Last month’s article spoke about the susceptibility vehicles have with this transmission to bottom out and break the case. Having one of these on our bench here at ATSG (Figure 1), we will take advantage to look inside this transmission to see what it looks like.

When Mario Aristides brought us this transmission, he already had removed the valve body and its quite an interesting valve body to look at (figures 2 and 3). The fully integrated controller unit (otherwise known as the TCM) is mounted on the valve body. As an entire assembly, Daimler calls it the Electrohydraulic Control System. It consist of 9 solenoids: the K1 clutch control, K2 clutch control, 1st/5th shift control, 2nd/4th shift control, 3rd/7th shift control, 6th/rev shift control and a system pressure control solenoid.  The K1 and K2 clutch solenoids measure 5.7 ohms at room temperature. All the others measured 5.4 ohms.

Mounted on top of the assembly is an electric auxiliary oil pump for stop/start technology. Below that aux pump and on top of the valve body is the fully integrated controller unit, which has built into it shift fork position sensors, K1 and K2 pressure sensors as well as a park pawl position sensor.

Looking into the case a solenoid can be seen which is the park pawl lift solenoid (Figure 4). This measured 3.5 ohms at room temperature. Just above it is the magnetic park pawl position sensor. To the left of the park pawl lift solenoid is a magnetic wheel, which serves as an engine speed sensor. Below both the engine speed sensor and the park pawl lift solenoid are two shift fork position sensors. Another set of two can be seen at the very top. Each sensor has two square magnets mounted to a pad on the shift rail. These magnets are susceptible to attracting metal, which will interfere with the signal position of the shift rail. The bottom right sensor (sensor 1) monitors 1st and 5th shift fork position while the bottom left monitors 2nd and 4th gears (sensor 2), top right monitors 3rd and 7th gears (sensor 3) and the top left monitors 6th and reverse (sensor 4) shift fork position.

Looking inside the transmission input shaft 1 and 2 can be seen. Each has their own magnetic exciter wheel so the fully integrated controller unit can monitor shaft speed. The sensor ring to the left monitors input shaft 2 (K2 clutch driven), while the sensor ring to the left monitors input shaft 1 (K1 clutch driven).

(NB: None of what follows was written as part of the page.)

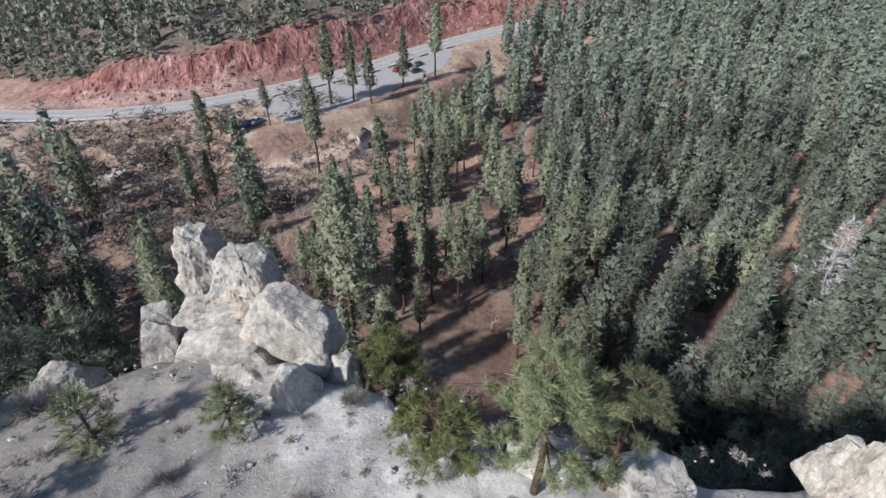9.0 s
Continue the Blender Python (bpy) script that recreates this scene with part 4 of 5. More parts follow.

A snap ring and cover must be removed to gain access to the “wet” dual clutch drum assembly (figures 5, 6 and 7). This double clutch drum assembly is weld closed making the internal components unserviceable. If the clutches have been compromised, an entire clutch drum assembly will need to be purchased. On the backside of the assembly is a drive gear for the pump. Before the two case halves can be separated, the driven gear on the pump must be removed. A punch can be used to prevent the gear from spinning when removing the retaining nut (figures 8 and 9). This pump assembly (which is driven by the Dual Clutch Drum assembly at engine speed) includes the internal engine speed sensor ring that is seen in Figure 4.

When the two case halves are split, input shaft 2 stays with the clutch housing while input shaft 1 stays with the main gear box (Figure 10). A very big word of caution; Be very careful removing the differential from the main gearbox. It has a tendency to bump up against the tapered bearing on the end of output shaft 1. These rollers are held together and onto the inner race with a plastic cage. One little bump and it breaks the plastic cage. When it occurs, its like a miniature explosion ruining your day. Ask how we know about this? Unfortunately we have first-hand experience, because it happened to us (see figures 11 and 12). We are glad to save you from this experience at our expense.

To remove input shaft 1 and output shaft 1 and 2 from the main case, a snap ring must be removed retaining input shaft 1 from the rear case bearing as seen in figures 13 and 14. Once removed, everything comes out of the case (Figure 15).

As with other DCT’s, input shaft 1 is driven by the K1 clutch driving the odd gears. Input shaft 2 is driven by the K2 clutch driving the even gears. The K2 in this DCT also drives reverse. Output shaft 1 in this transmission contains 4th, 2nd, 1st and 5th gears. Output shaft 2 contains 7th and 3rd, rev and 6th gears. Aside from a few items such as the aux pump and the park lock solenoid, it’s a typical DCT transmission designed for performance. Maybe a slight flight in the air is what breaks the case on landing?